The total number of votes available to be cast at general meetings is 61. Sixteen of these votes are allocated to the NSL clubs, to be distributed equally across them. However, as only whole number votes can be cast and there are 12 Australian clubs in the NSL, the total number of votes presently exercised by the NSL is 12 and the total able to be cast at a general meeting is 57 votes.
The number of votes allocated to each state and territory varies. The Committee has struggled to ascertain any clear basis for this variation, which appears to have been arbitrarily determined. For example, Soccer Canberra has more registered players than Soccer Tasmania, but exercises three votes against Tasmania’s five votes. A number of junior or amateur associations, with large registration numbers, exercise one vote compared with other state bodies with fewer registration numbers or financial contributions that might exercise four or more votes.

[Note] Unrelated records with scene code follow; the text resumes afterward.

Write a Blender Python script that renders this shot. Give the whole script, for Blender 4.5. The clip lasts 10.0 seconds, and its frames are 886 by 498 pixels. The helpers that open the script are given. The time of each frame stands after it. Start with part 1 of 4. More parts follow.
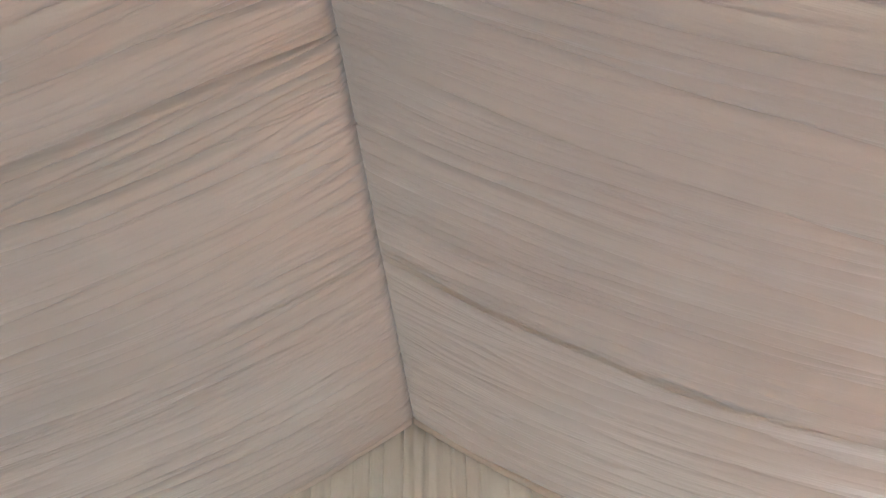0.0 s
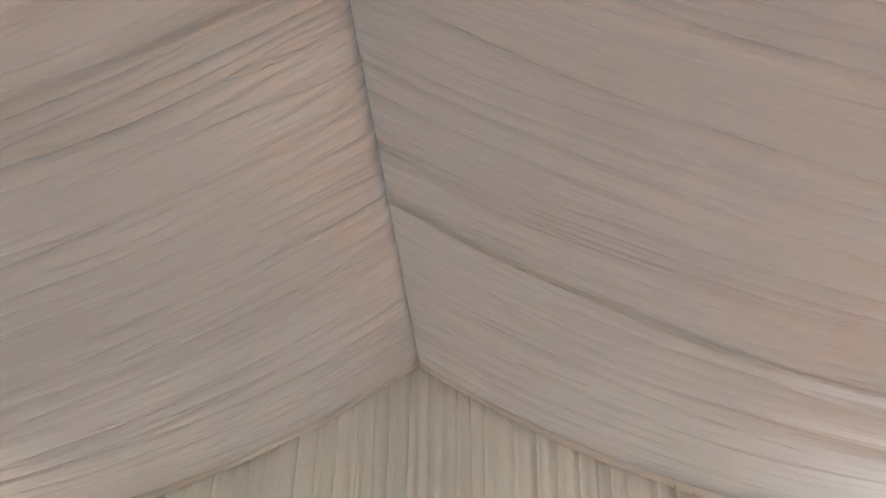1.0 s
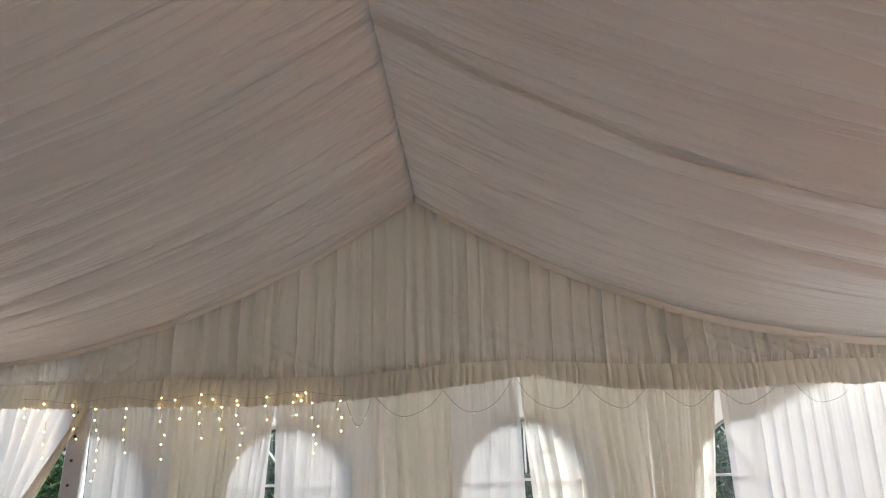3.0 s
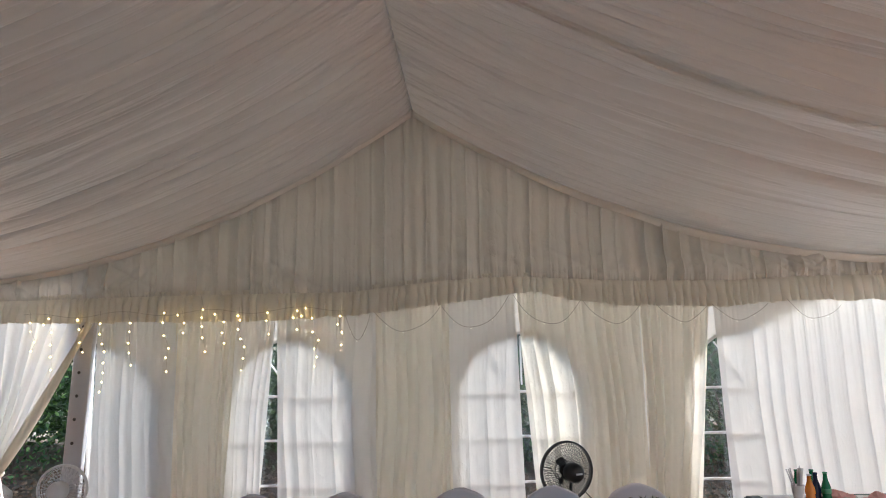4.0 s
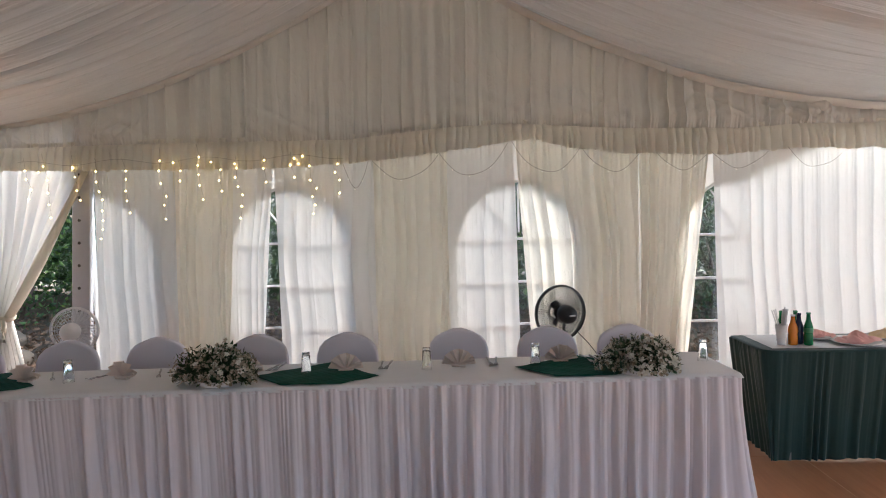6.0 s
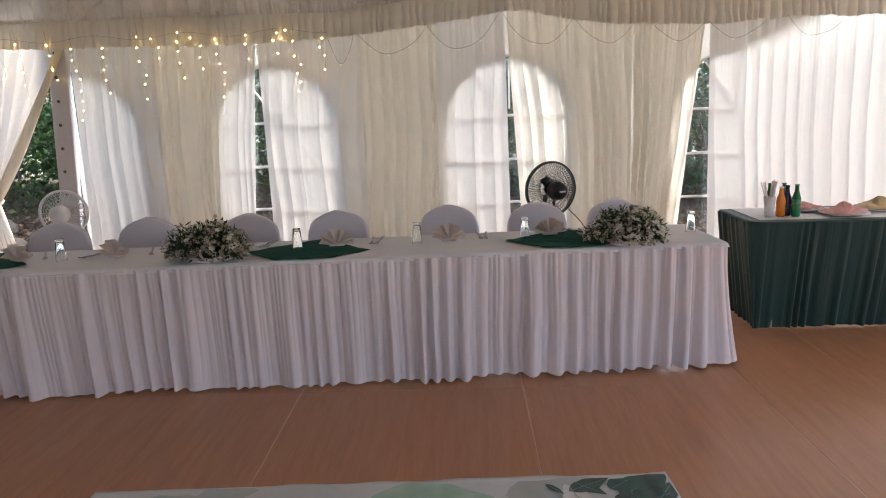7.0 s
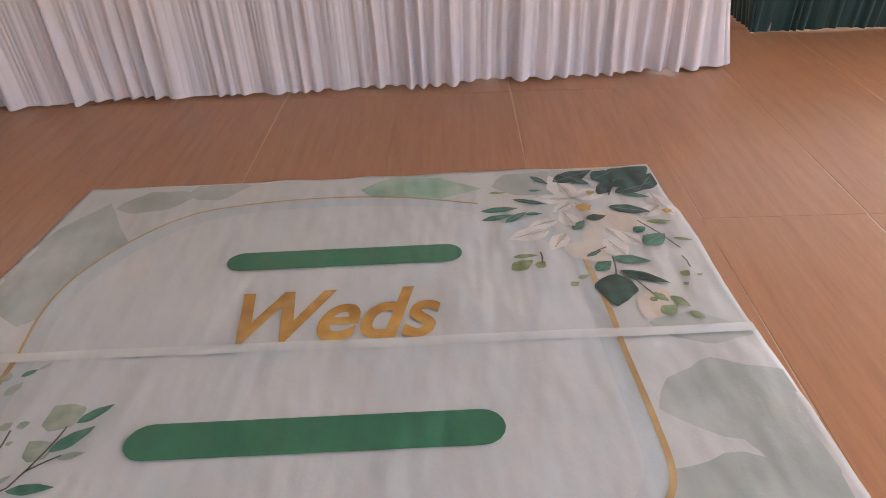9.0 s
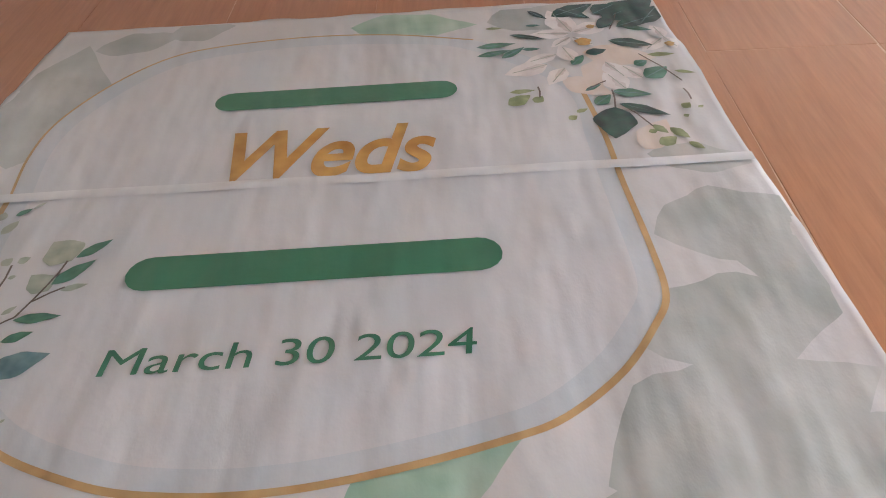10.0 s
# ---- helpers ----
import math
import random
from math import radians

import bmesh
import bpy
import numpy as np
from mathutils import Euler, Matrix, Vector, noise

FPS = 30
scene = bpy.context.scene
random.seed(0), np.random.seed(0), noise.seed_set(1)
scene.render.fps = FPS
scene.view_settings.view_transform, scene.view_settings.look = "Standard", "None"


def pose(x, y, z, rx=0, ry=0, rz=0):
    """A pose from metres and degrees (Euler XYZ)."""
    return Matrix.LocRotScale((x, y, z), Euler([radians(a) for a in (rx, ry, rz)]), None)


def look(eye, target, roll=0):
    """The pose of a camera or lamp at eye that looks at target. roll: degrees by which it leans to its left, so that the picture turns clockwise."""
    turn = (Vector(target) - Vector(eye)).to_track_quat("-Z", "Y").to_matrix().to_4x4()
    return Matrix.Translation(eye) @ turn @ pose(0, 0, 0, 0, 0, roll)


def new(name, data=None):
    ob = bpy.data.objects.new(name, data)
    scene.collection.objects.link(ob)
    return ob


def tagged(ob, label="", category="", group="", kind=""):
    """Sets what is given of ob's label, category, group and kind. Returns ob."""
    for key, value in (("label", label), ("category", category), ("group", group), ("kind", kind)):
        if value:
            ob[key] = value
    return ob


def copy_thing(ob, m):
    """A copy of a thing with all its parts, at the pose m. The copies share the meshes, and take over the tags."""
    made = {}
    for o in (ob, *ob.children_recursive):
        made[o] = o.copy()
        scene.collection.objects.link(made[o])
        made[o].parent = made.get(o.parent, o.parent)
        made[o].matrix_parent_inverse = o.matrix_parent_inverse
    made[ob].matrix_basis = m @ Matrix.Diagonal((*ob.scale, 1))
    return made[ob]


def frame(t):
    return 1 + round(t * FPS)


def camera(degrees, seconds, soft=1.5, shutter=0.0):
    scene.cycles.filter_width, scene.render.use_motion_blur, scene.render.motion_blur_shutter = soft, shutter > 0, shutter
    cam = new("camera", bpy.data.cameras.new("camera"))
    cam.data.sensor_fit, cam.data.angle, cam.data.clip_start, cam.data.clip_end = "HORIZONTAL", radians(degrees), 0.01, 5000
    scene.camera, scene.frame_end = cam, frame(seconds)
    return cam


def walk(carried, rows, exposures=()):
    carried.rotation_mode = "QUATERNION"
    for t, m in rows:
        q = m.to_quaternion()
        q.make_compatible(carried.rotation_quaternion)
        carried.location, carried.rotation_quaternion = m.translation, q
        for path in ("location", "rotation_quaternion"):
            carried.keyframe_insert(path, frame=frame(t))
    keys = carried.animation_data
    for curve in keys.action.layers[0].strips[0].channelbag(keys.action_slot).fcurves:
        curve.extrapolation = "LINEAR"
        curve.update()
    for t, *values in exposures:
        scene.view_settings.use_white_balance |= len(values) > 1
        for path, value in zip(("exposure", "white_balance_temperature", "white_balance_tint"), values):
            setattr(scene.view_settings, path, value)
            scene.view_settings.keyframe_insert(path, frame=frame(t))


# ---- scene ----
import collections

cam = camera(64.2, 10.0, soft=1.0)
PATH = [
    (0, (0.076, 0.897, 1.815), (0.04, 2.587, 2.884), -1.0),
    (0.5, (0.064, 0.929, 1.848), (0.018, 2.652, 2.863), -0.5),
    (1, (0.067, 0.934, 1.825), (0.012, 2.7, 2.763), -0.3),
    (1.5, (0.085, 0.95, 1.805), (0.019, 2.772, 2.626), -0.2),
    (2, (0.103, 0.962, 1.8), (0.033, 2.814, 2.55), -0.5),
    (2.5, (0.111, 0.979, 1.768), (0.041, 2.863, 2.436), -1.1),
    (3, (0.114, 0.991, 1.735), (0.045, 2.917, 2.271), -1.5),
    (4.5, (0.142, 1.005, 1.76), (0.059, 2.992, 1.97), -1.2),
    (5, (0.13, 1.013, 1.732), (0.048, 3.008, 1.859), -1.1),
    (6.5, (0.108, 1.026, 1.631), (0.038, 3.01, 1.391), -1.6),
    (7, (0.126, 1.025, 1.571), (0.063, 2.983, 1.17), -2.0),
    (7.5, (0.116, 1.022, 1.523), (0.062, 2.936, 0.946), -2.2),
    (8, (0.104, 1.019, 1.479), (0.056, 2.873, 0.732), -2.2),
    (8.5, (0.106, 1.013, 1.447), (0.061, 2.8, 0.55), -2.1),
    (9, (0.121, 1.007, 1.408), (0.074, 2.685, 0.32), -2.5),
    (9.5, (0.12, 0.986, 1.35), (0.075, 2.542, 0.094), -3.1),
    (10, (0.116, 0.961, 1.31), (0.069, 2.409, -0.068), -3.5),
]
EXPOSURES = [(0.0, 3.1, 6000, 5), (2.0, 2.75, 6000, 5), (3.0, 2.4, 6050, 6), (4.5, 2.3, 6050, 7), (6.5, 2.45, 6200, 9), (8.0, 2.8, 6550, 12), (9.0, 3.2, 6700, 12), (10.0, 3.25, 6650, 12)]
walk(cam, [(t, look(eye, target, roll)) for t, eye, target, roll in PATH], EXPOSURES)

# ---- daylight: a bright overcast sky round a white marquee ----
world = bpy.data.worlds.new("sky")
scene.world = world
world.use_nodes = True
sky = world.node_tree.nodes.new("ShaderNodeTexSky")
sky.sky_type, sky.sun_disc = "NISHITA", False
sky.sun_elevation, sky.sun_rotation = radians(47), radians(45)
sky.air_density, sky.dust_density, sky.ozone_density = 1.0, 4.0, 1.0
world.node_tree.links.new(sky.outputs[0], world.node_tree.nodes["Background"].inputs[0])
world.node_tree.nodes["Background"].inputs[1].default_value = 0.15
sun = new("sun", bpy.data.lights.new("sun", "SUN"))
sun.data.energy, sun.data.angle, sun.data.color = 0.7, radians(20), (1.0, 0.96, 0.9)
sun.matrix_world = look((4.2, 4.2, 6.4), (0, 0, 0))


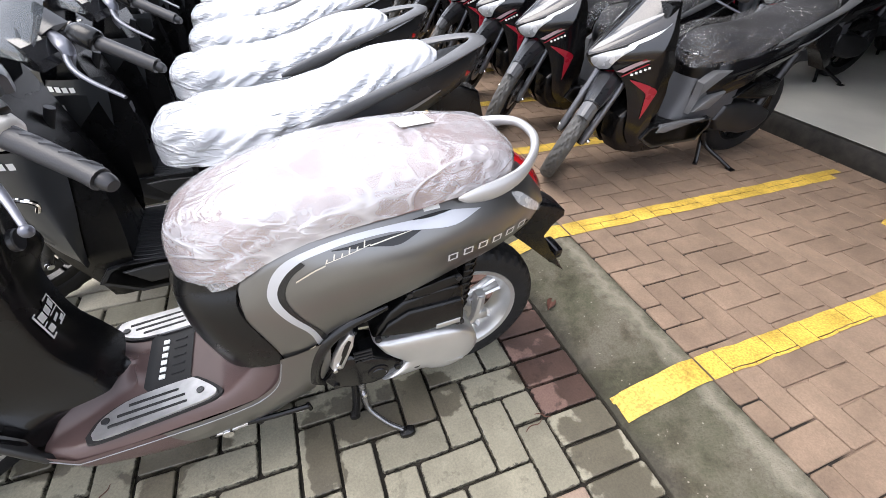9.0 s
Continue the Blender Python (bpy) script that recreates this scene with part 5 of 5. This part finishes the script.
    if accent:
        rings = []
        for z, x, w in spline([(.30, .70, .13), (.36, .672, .128), (.43, .648, .125), (.49, .637, .119), (.515, .632, .114)], 16):
            side = [(.3, w), (.42, w), (.54, w * .98), (x - .045, w * .9), (x - .018, w * .68), (x - .004, w * .36), (x, 0)]
            rings.append([(px, py, z) for px, py in side] + [(px, -py, z) for px, py in side[-2::-1]])
        loft(bm, rings)
        black = bmesh.new()
        rings = []
        for z, x, w in spline([(.512, .634, .118), (.55, .64, .118), (.59, .645, .11), (.62, .64, .10)], 8):
            side = [(.3, w), (.42, w), (.54, w * .98), (x - .045, w * .9), (x - .018, w * .68), (x - .004, w * .36), (x, 0)]
            rings.append([(px, py, z) for px, py in side] + [(px, -py, z) for px, py in side[-2::-1]])
        loft(black, rings)
        part("seat_base", black, M_BLACK, root, "", 50)
    else:
        out = [(.54, .31), (.55, .45), (.54, .61), (.30, .64), (.25, .40), (.40, .30)]
        slab(bm, out, -.115, .115, .02)
        slab(bm, out, .115, -.115, .02)
    part("under_seat_panel", bm, M_KNEE if accent else M_BLACK, root, "", 50)
    for s in (1, -1) if accent else ():
        for nm, outline, y in (("side_cover", [(.606, .505), (.54, .553), (.435, .56), (.522, .502), (.598, .446), (.617, .345), (.60, .40)], .152), ("lower_side_cover", [(.609, .36), (.517, .43), (.425, .456), (.44, .44), (.47, .40), (.50, .372)], .16)):
            bm = bmesh.new()
            slab(bm, outline, s * .11, s * y, .004, .03)
            part(nm, bm, M_MIDGREY, root)
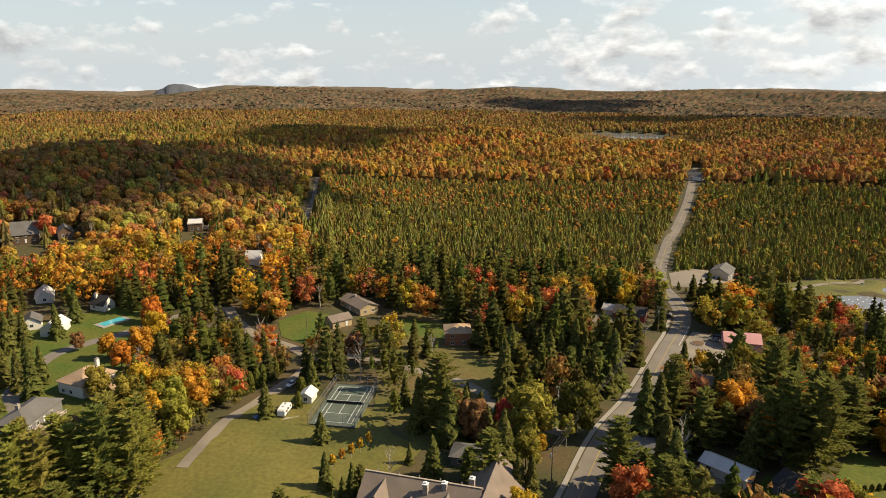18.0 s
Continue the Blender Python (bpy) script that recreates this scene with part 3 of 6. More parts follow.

The voting structures employed within state federations and associations lack consistency. For example, some adopt a district basis to their voting structure; some give preference to premier and state league clubs; while others exclude, or heavily weight against, amateurs, women, futsal, schools, etc. There is no consistent treatment of individual registrants within these voting structures. It is reasonable to conclude that, in terms of governance and management structures, there is no genuine commonality, or attempt at same, between any two states and territories.
Appendix E represents the Committee’s understanding of the current voting structures of Soccer Australia and each state constituent body.
Submissions received by the Committee raised a number of concerns relevant to the Committee’s terms of reference, with those predominant being:
poor governance and management practices within the sport
inappropriate conduct by directors including micro-managing day-to-day business at the expense of their broader strategic and compliance responsibilities
in-fighting between Soccer Australia and state federations resulting in an attitude of each protecting their own ‘turf’ at the expense of the broader interests of the sport as a whole
a lack of integration and mutual trust between Soccer Australia and its constituent bodies
malaise, lack of decision-making, poor financial management and lack of accountability within the sport
state and territory-based associations competing against one another
failure to translate the enthusiasm for junior soccer to senior soccer
slow response by Soccer Australia in addressing the interests of referees, women and indoor soccer
need for separate responsibility for the NSL.
A sample of excerpts from submissions that refer to these and other concerns appear at Appendix D.
The recommendations of this report address these concerns.